• **Recorded information**
## start
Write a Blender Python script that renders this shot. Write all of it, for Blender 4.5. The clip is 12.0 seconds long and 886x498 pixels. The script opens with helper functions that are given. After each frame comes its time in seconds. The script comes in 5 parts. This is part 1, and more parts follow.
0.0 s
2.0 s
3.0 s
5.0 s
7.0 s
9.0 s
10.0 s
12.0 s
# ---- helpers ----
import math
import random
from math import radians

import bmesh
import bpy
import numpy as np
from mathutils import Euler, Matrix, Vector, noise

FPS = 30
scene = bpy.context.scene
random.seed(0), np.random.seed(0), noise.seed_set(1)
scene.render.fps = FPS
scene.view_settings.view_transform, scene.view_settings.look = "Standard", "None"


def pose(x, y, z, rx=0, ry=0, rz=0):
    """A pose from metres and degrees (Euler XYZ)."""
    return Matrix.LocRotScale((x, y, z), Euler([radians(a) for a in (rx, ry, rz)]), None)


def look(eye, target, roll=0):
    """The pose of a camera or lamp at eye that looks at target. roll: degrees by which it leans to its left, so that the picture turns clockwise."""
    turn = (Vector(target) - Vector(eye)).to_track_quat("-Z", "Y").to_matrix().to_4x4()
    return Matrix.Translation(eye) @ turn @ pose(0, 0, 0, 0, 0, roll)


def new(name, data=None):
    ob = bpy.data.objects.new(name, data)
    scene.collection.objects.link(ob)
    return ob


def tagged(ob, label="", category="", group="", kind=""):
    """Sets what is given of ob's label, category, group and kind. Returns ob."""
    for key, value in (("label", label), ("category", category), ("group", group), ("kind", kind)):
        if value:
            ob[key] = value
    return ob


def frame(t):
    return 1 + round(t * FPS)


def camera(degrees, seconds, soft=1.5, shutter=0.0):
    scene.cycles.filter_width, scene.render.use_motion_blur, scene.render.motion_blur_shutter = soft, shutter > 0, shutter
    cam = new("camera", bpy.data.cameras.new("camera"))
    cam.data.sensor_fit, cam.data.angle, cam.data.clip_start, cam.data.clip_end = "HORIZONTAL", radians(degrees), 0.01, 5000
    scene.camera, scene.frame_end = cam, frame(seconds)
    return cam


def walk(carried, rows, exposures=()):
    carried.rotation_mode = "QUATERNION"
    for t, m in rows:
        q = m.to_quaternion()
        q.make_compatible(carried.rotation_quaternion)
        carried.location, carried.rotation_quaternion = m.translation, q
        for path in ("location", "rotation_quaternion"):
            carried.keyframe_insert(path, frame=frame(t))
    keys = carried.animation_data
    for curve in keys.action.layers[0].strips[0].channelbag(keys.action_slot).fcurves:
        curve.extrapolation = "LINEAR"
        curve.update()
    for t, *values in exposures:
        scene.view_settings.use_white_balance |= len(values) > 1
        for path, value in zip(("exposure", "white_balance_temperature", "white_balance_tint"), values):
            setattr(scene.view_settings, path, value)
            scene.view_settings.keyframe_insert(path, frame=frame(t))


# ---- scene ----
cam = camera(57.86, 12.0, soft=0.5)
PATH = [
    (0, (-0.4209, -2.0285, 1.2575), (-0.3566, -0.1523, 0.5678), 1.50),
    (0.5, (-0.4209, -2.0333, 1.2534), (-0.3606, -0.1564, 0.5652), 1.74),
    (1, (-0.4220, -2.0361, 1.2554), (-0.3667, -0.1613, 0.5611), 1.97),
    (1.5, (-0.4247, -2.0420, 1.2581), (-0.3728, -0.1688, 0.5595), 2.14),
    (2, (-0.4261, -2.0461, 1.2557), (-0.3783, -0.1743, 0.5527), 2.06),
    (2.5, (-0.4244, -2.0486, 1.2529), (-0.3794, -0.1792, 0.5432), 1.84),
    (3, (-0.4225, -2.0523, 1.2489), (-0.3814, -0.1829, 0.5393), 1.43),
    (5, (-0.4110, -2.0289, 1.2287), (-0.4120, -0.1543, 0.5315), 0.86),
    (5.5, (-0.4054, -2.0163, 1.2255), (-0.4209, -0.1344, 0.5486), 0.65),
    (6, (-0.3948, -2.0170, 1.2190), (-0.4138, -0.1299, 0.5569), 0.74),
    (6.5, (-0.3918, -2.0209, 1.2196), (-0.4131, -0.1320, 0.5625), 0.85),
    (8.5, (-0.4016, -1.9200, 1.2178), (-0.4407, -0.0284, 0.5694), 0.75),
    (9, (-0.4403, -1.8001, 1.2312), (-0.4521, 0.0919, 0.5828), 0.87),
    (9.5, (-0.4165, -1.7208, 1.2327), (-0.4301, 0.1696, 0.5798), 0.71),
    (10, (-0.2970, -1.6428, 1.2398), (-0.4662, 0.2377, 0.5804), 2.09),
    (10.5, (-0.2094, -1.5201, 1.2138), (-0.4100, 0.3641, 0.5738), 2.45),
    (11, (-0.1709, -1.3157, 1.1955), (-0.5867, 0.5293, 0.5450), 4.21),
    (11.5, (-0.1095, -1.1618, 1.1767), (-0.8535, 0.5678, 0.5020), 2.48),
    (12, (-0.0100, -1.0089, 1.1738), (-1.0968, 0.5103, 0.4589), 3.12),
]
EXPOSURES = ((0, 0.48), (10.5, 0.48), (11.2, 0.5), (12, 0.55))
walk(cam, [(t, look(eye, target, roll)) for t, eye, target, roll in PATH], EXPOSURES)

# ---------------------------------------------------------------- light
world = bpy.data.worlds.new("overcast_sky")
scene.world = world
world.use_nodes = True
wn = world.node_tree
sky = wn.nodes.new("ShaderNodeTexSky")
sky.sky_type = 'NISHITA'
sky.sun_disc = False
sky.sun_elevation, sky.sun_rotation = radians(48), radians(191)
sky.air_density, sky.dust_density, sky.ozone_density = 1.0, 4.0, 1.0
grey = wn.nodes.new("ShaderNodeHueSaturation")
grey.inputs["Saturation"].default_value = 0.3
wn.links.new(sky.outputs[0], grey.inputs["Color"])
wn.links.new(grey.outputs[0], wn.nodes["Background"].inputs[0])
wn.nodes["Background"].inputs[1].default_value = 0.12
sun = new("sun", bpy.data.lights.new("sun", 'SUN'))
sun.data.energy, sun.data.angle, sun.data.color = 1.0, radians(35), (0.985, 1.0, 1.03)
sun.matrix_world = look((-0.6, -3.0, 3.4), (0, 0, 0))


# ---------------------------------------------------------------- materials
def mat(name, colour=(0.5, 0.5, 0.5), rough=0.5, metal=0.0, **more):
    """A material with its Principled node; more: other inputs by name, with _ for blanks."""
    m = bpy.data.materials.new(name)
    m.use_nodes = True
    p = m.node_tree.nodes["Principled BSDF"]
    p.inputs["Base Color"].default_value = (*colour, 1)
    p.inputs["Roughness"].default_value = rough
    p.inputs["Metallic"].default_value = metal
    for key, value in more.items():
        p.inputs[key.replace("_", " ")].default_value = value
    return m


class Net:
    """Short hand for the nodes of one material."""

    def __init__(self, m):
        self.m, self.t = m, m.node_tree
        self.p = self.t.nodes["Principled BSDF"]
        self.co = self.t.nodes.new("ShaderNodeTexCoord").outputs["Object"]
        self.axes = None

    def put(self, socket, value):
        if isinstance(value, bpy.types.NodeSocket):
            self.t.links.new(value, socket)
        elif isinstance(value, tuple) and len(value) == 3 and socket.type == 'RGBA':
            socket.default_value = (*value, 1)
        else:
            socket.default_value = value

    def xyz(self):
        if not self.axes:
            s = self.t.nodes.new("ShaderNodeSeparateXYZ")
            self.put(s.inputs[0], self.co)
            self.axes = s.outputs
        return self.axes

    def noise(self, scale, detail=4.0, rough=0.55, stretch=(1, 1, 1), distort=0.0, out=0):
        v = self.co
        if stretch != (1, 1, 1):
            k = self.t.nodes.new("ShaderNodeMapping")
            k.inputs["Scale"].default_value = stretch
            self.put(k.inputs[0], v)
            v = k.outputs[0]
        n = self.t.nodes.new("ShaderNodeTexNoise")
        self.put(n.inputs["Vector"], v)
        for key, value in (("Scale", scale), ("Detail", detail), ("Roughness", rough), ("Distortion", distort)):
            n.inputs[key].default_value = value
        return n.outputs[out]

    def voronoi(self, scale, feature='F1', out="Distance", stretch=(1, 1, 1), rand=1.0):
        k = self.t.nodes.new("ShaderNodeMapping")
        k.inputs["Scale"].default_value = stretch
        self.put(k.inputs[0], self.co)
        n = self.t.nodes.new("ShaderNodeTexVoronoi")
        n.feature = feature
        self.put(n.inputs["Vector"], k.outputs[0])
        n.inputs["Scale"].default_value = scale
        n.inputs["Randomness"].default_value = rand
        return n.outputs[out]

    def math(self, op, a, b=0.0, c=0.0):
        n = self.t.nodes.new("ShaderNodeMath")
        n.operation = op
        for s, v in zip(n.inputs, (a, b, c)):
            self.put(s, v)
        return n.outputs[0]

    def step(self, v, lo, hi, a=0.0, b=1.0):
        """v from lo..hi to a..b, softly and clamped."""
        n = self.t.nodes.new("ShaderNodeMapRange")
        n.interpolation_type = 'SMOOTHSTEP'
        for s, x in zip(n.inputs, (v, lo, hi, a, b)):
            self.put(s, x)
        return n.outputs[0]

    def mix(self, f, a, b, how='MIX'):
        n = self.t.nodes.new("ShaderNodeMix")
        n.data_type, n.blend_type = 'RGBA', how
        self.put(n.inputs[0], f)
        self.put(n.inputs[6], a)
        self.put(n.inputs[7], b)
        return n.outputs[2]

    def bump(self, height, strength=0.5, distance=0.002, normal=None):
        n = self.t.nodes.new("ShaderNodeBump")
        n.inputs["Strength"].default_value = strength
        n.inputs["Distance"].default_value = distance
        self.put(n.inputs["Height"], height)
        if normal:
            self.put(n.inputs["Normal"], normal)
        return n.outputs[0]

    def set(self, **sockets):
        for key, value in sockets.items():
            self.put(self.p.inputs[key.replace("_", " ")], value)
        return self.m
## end
• **Objective**
Can you write out the lines above, from the first one through the one containing "# ---- helpers", exactly as they appear and nothing more?

• **Task answer**
Write a Blender Python script that renders this shot. Write all of it, for Blender 4.5. The clip is 12.0 seconds long and 886x498 pixels. The script opens with helper functions that are given. After each frame comes its time in seconds. The script comes in 5 parts. This is part 1, and more parts follow.
0.0 s
2.0 s
3.0 s
5.0 s
7.0 s
9.0 s
10.0 s
12.0 s
# ---- helpers ----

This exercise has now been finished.